The best horses are trained and prepared for dangerous and unfamiliar situations BEFORE they go out on the trails. Every trail horse should be desensitized and familiar with running and barking dogs. So any time you have the chance to practice with a GOOD dog in a safe environment don't pass up the opportunity, but be careful and aware of any reactions by either the horse or dog to prevent accidental injuries to either animal.
"Canine man" Hector Hernandez, USPS Dog Trainer teaches dog bite prevention tactics. He makes it very clear: "Some dog bite prevention training is an all positive approach from an attacking dog. In some cases, the training places too much emphasis on the welfare of the attacking dog instead of the person. Some dogs will cause great bodily harm, even death, and you must protect yourself with the necessary force. Most encounters last only seconds, it is vital to convey to the dog, within the first few seconds, that you are not weak."

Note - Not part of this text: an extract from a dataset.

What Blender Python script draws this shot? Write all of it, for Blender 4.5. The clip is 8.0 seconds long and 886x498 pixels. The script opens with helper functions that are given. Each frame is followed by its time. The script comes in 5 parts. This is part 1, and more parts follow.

Ensure the safety of your horse and yourself. After taking a moment to assess the situation, if possible and safe, distance yourself from the
dog. If the dog is aggressive and approaching the horse, remain calm and keep the horse pointed toward the barking dog; most, being a bit of a coward when approached, will stop, back up, and hopefully retreat, however, this tactic is trained and must be practiced with caution! If the horse can’t escape from the threat, they very likely will attempt to defend themselves with their hooves, which may have steel shoes attached. If a dog receives a powerful kick, they could be seriously injured, or killed. Some people carry pepper spray, but it would be better to only use it AFTER dismounting if it is safe to do so, since you could accidentally spray your horse or yourself in the chaos, and the hissing sound of the can could potentially spook your horse even more.